«Фермер стреляет воронье и поливает жуков, чтоб защитить урожай, правильно? – однажды сказала ему Мама. – Стреляет диких псов, лисиц и проклятущих койотов, чтоб не таскали курей, не драли скот, правильно? Так же и мы. Мы редкая порода, все мы, и миру не терпится извести нас за то, во что мы верим, за то, что мы близки к Господу Всемогущему. Сгубить нас из зависти, потому что сами они к нему так близки не бывают. Они все звери, Люк. Гончие, которые подбираются к нам, хотят вырвать вас из моей груди, из милости Божьей, как сталось с твоей несчастной сестрицей – набили ее головушку гадкими мыслями и больными грезами, совратили, пока она не взбесилась от болезни и ее не пришлось усыпить. Не поддавайся им, мальчик мой. Папа научит, как оградить себя и родную кровь».
– Люк, – окликнул Папа. – А ну тащись сюда.
Слишком поздно. Он мог побежать, но его загонят. Он мог умолять, но они будут глухи.
Он умрет. Прямо здесь. И сейчас.
Его волосы пригладил теплый ветерок из разбитого окна, но он не шевелился.
Одна за другой к нему оборачивались головы. Сцена из его самых страшных кошмаров воплощалась в жизнь.
Вы все знаете, что делают с псиной, когда от нее больше нет толку, а?
Знаем, пап.
Отец сплюнул. Вытер рот рукавом.
– Парень, ты оглох, что ли? – он держал пистолет доктора. Пистолет с единственной пулей, которая оборвет жизнь. Его жизнь.
Не в силах унять дрожь, Люк уронил руку с ручки двери.
– Может, его ранило, – сказал Аарон. Затем громче: – Люк, тебя ранило?

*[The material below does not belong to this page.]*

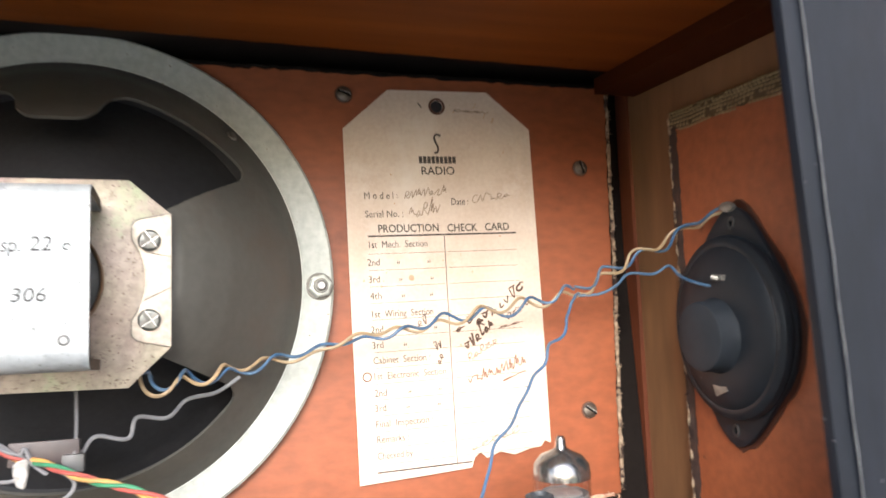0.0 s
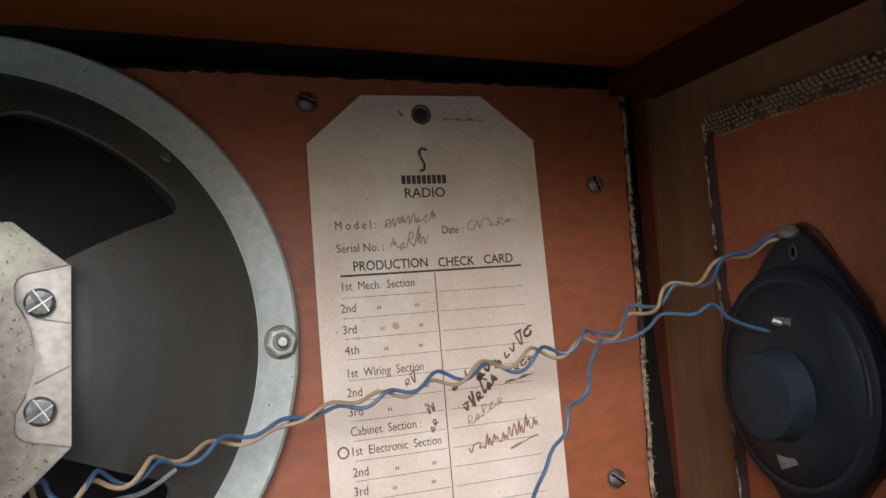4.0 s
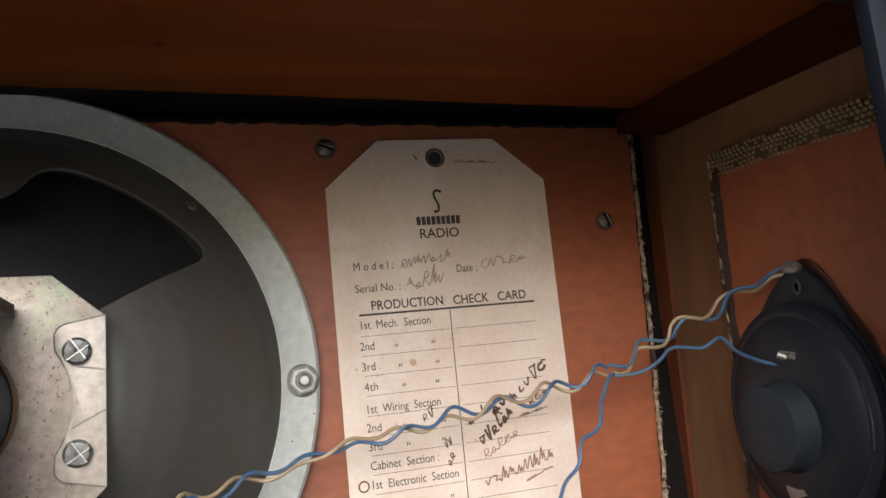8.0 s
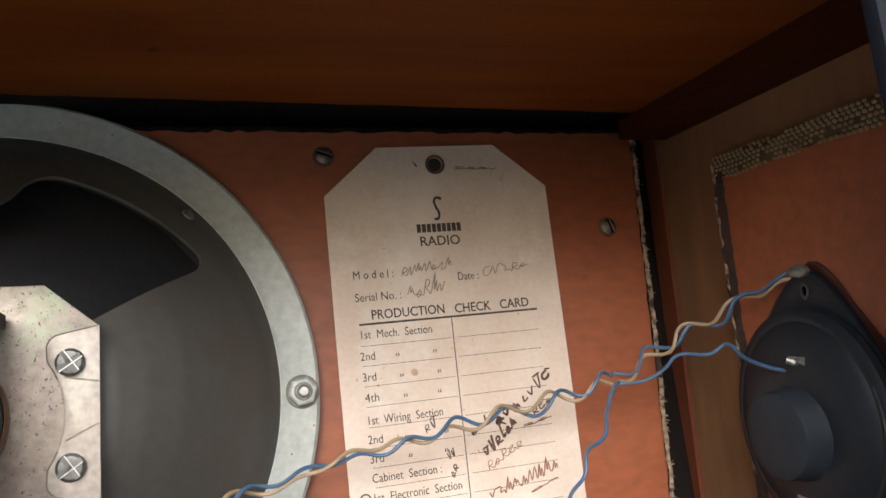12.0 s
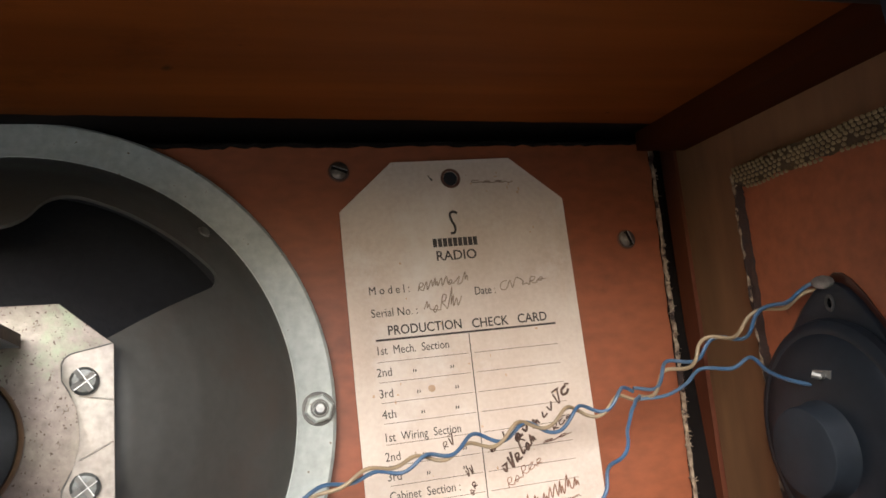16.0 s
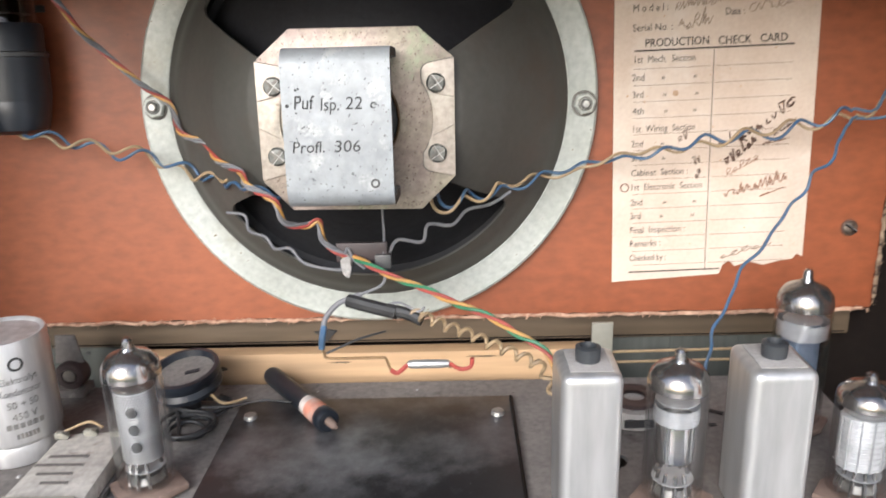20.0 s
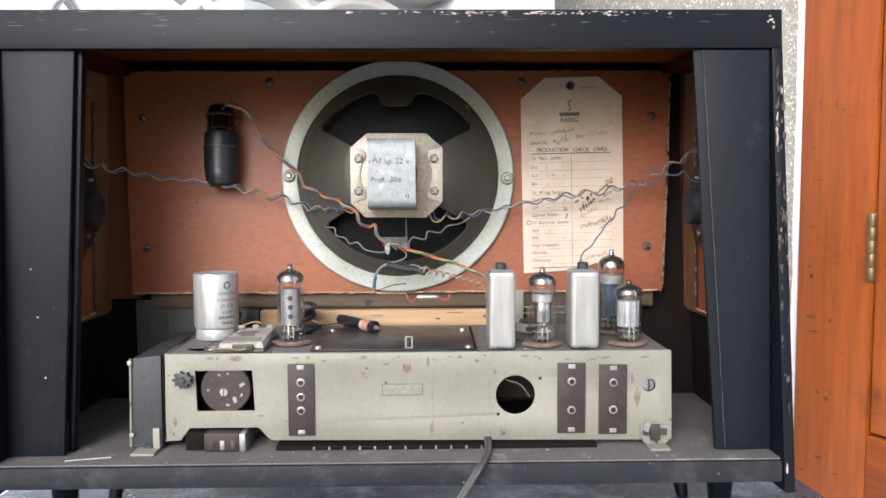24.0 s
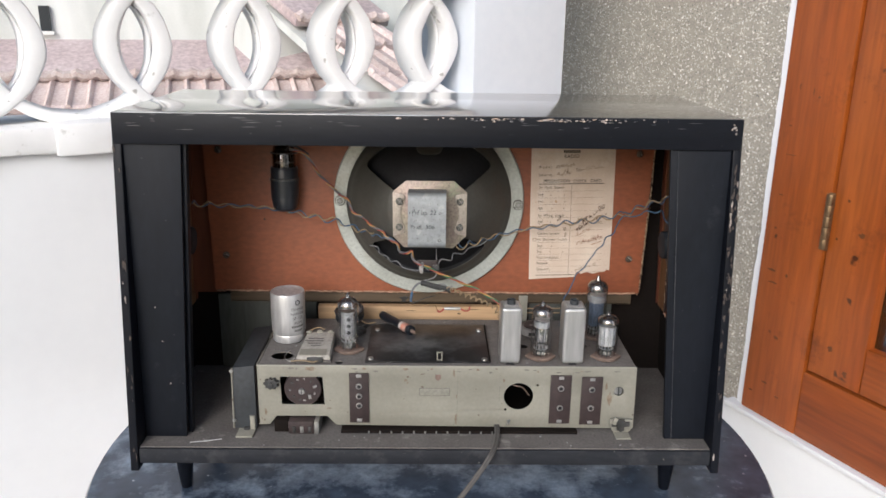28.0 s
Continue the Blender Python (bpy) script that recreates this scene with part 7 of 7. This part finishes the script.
part("groove", box(-0.230, 0.238, -0.0042, -0.0036, 0.1778, 0.1784), DARK_GAP, rail)
for x0, x1, top, seams in ((-0.247, -0.132, 0.1850, (-0.2180, -0.1900, -0.1640)), (0.120, 0.218, 0.1790, (0.1500, 0.1850))):
    back_sheet = thing("dial_backplate", pose(0, 0.004, 0), "green-grey dial backplate beside the chassis", "panel", "dial backplates")
    part("sheet", box(x0, x1, -0.006, -0.002, 0.0920, top, 0.0006), GREENGREY, back_sheet)
    for x in seams:
        part("rib", box(x - 0.0007, x + 0.0007, -0.0068, -0.0060, 0.0925, top - 0.0005, 0.0003), GREENGREY, back_sheet)
        part("rivet", moved(lathe([(0, 0), (0.0012, 0), (0.0009, 0.0006), (0, 0.0007)], 10), Matrix.Translation((x + 0.009, -0.0060, top - 0.012)) @ TOWARD), DARK_STEEL, back_sheet)
single("bracket", merged(box(0.104, 0.114, -0.0300, -0.0285, 0.1640, 0.1960, 0.0004), box(0.104, 0.114, -0.0300, -0.0200, 0.1640, 0.1655)), CHASSIS, Matrix.Identity(4), "pale steel bracket behind the coil cans", "bracket")
for z in (0.1800, 0.1745):
    part("dial_cord", tube([(0.114, -0.028, z), (0.150, -0.0285, z + 0.0005), (0.182, -0.029, z + 0.001)], 0.0007, 6), CREAM_WIRE, chassis, "taut waxed dial cord")


# ---- wires ----
def wire(points, r, material, label, category="wire", group="", per=10, wave=0.0):
    return single("wire", tube(waved(spline(points, 30), wave, 0.0165) if wave else spline(points, per), r, 8), material, RADIO, label, category, group)


def pair(points, pitch, mats, r, gap, label, phase=0.0):
    """Two insulated wires twisted loosely round each other."""
    line = spline(points, 40)
    t = thing("twisted_wire", RADIO, label, "wire", "twisted loudspeaker wires")
    part("strand", tube(waved(line, 0.0027, 0.0195, phase, 0.0011, 0.061, 0.0), r, 8), mats[0], t)
    part("strand", tube(waved(line, 0.0025, 0.0195, phase + 1.0, 0.0011, 0.061, math.pi), r, 8), mats[1], t)
    return t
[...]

Папа всматривался, ожидая ответа, затем зашагал к пикапу.
– Уж надеюсь, его ранило, – услышал Люк.
Много лет он видел, как писались от страха их жертвы, даже сегодня это случилось со старым доктором, но сам он никогда не понимал страха, из-за которого теряешь над собой контроль, забываешь о собственном достоинстве, деградируешь до уровня маленького испуганного ребенка. Только сейчас, глядя, как к нему приближается статная тень отца, как блестит пистолет в свете фар, понимание снизошло на него, проявившись во внезапном мокром тепле в паху. И будто все, что его сдерживало, смыл этот горячий поток, подстегнув к действию, – Люк подавил всхлип и быстро передвинулся на водительское сиденье.
– Пап? – окликнул Аарон встревоженно.
Отец промолчал, но остановился.
– Ты чего, сынок?
Сынок. Впервые за годы Люк услышал, как отец назвал его не «парнем», но любой эффект, который должно было возыметь над ним обращение, разбавило то, что любовь никогда не была сильной чертой Папы. Отец только хотел его задержать.
Неуклюже он потянулся вниз, горячо молясь, чтобы не найти в темноте под рулем пустой воздух, пока ключи прячутся в кармане Аарона. Тихий звяк металла – и он позволил себе выдохнуть, затем быстро выпрямился и повернул ключ. Двигатель ожил.